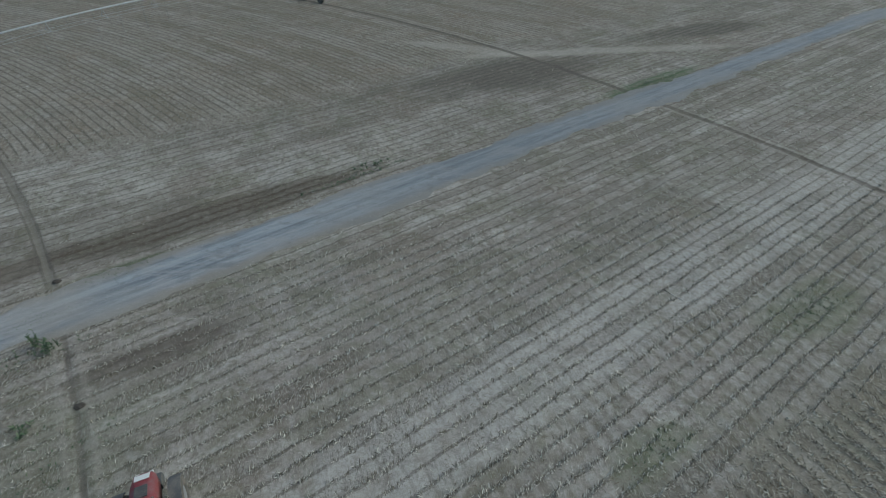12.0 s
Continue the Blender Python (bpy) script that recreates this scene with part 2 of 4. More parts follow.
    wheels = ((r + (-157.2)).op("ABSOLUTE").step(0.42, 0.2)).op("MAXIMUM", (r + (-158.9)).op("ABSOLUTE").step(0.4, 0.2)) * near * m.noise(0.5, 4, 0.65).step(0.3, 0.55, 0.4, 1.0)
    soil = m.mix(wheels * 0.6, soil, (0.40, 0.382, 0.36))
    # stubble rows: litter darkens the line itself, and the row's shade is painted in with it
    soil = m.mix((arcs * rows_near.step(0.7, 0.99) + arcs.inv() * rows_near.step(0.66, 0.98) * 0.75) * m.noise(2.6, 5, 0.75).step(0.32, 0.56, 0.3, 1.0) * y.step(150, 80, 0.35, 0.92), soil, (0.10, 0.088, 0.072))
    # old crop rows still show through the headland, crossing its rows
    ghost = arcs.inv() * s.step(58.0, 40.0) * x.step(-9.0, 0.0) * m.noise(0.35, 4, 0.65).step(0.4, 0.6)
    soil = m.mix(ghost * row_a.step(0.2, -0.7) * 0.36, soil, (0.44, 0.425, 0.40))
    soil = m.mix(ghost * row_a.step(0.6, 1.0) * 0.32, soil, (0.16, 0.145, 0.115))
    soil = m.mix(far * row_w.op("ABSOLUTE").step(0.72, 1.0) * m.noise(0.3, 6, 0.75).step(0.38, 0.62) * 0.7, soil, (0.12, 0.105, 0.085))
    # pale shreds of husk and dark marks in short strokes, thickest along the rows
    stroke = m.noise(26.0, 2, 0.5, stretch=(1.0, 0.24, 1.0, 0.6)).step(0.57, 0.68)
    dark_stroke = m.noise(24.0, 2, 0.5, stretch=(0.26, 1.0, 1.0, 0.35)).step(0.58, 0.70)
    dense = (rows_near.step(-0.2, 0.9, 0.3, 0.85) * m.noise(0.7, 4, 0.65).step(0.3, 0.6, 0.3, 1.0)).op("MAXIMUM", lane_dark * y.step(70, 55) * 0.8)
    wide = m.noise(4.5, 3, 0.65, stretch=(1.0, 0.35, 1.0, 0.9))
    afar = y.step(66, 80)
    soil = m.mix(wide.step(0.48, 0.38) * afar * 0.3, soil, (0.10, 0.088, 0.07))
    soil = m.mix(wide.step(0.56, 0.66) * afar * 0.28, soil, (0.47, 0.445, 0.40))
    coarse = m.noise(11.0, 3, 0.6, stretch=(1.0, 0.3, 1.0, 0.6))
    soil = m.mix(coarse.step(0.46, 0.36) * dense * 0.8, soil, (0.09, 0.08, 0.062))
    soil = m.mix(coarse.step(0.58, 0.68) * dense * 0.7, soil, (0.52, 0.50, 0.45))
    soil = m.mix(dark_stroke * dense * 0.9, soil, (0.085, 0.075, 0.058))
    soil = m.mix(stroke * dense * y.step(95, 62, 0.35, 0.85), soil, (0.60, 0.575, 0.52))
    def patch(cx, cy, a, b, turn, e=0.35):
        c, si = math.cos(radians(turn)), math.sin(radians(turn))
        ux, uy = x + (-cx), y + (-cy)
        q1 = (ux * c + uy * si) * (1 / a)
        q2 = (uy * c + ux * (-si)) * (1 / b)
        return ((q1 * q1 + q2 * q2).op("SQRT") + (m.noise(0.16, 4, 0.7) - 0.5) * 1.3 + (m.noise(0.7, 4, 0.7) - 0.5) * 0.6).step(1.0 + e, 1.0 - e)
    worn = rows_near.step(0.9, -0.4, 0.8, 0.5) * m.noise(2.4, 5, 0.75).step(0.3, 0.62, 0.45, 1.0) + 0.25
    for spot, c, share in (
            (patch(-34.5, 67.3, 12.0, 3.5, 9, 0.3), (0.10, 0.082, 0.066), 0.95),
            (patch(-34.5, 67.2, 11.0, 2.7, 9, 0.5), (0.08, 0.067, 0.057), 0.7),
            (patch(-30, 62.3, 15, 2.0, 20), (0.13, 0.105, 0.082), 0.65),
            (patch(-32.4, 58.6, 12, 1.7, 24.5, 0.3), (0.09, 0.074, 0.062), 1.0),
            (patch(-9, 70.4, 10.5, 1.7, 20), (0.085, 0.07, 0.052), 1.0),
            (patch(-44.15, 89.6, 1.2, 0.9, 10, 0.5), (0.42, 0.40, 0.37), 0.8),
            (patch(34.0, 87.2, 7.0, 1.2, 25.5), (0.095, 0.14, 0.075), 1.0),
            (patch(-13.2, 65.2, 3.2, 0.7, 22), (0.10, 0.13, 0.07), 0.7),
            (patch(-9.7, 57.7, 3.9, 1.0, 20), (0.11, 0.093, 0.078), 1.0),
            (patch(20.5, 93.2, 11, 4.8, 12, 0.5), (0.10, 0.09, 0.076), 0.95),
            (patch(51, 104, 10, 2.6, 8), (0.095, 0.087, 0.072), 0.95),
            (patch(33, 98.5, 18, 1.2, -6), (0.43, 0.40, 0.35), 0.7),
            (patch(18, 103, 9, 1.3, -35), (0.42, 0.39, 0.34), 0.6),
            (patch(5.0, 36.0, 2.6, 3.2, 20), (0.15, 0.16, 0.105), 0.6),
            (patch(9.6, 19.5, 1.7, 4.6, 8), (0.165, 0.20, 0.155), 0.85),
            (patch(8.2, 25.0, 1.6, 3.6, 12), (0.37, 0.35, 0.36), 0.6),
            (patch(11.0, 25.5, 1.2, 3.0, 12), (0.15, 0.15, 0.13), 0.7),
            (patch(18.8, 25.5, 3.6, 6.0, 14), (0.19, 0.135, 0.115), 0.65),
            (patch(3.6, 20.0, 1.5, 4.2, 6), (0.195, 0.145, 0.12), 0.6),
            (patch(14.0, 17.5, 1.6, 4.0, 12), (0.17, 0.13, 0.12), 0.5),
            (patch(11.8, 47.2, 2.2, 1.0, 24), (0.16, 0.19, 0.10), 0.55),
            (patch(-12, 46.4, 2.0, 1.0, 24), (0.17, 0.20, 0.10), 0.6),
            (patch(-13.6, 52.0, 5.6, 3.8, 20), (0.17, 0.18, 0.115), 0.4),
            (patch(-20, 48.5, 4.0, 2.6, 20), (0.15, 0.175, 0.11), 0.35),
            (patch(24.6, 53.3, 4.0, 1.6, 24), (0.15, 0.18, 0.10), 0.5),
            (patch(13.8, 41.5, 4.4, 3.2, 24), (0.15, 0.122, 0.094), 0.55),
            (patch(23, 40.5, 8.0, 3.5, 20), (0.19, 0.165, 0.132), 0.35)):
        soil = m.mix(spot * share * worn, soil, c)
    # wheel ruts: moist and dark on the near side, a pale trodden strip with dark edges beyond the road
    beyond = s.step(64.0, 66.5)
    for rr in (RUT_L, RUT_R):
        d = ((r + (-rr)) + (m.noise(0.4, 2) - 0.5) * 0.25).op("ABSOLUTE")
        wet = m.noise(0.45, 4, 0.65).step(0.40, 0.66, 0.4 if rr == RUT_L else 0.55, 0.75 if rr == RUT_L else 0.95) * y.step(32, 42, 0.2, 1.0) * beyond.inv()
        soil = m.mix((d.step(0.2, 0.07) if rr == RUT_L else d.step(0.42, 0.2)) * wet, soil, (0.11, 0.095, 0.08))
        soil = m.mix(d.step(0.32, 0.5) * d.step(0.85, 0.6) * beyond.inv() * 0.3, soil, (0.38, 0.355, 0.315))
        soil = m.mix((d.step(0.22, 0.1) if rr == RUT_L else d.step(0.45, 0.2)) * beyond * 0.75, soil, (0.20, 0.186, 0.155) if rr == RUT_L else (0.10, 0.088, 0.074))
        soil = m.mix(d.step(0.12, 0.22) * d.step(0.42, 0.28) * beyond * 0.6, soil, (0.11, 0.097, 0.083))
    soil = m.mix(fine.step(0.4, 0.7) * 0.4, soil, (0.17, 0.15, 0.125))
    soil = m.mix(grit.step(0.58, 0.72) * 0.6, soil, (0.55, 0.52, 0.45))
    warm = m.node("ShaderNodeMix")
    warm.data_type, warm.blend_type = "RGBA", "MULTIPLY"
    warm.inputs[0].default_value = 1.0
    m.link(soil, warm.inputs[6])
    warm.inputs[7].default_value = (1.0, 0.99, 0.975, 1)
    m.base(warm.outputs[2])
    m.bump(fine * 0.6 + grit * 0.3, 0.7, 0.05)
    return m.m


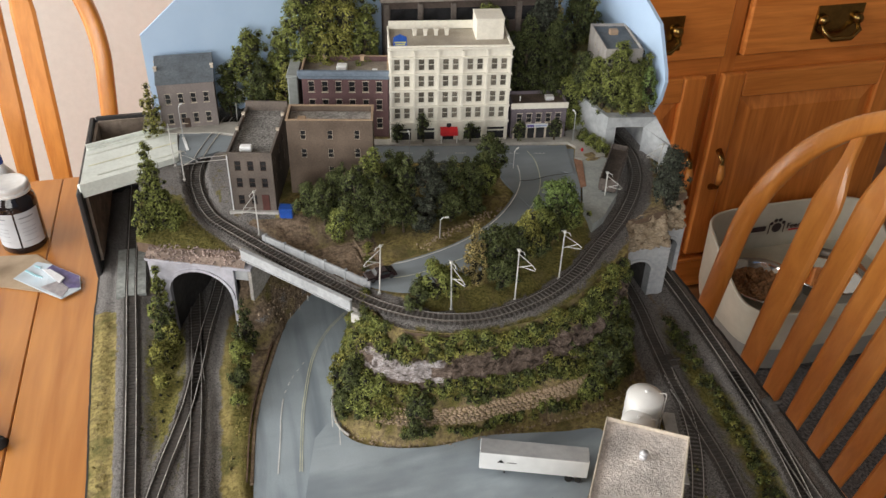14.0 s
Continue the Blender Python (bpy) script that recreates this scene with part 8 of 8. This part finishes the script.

::::::

Look through the listing and extract every line with "script" in it.

Continue the Blender Python (bpy) script that recreates this scene with part 2 of 4. More parts follow.
Continue the Blender Python (bpy) script that recreates this scene with part 8 of 8. This part finishes the script.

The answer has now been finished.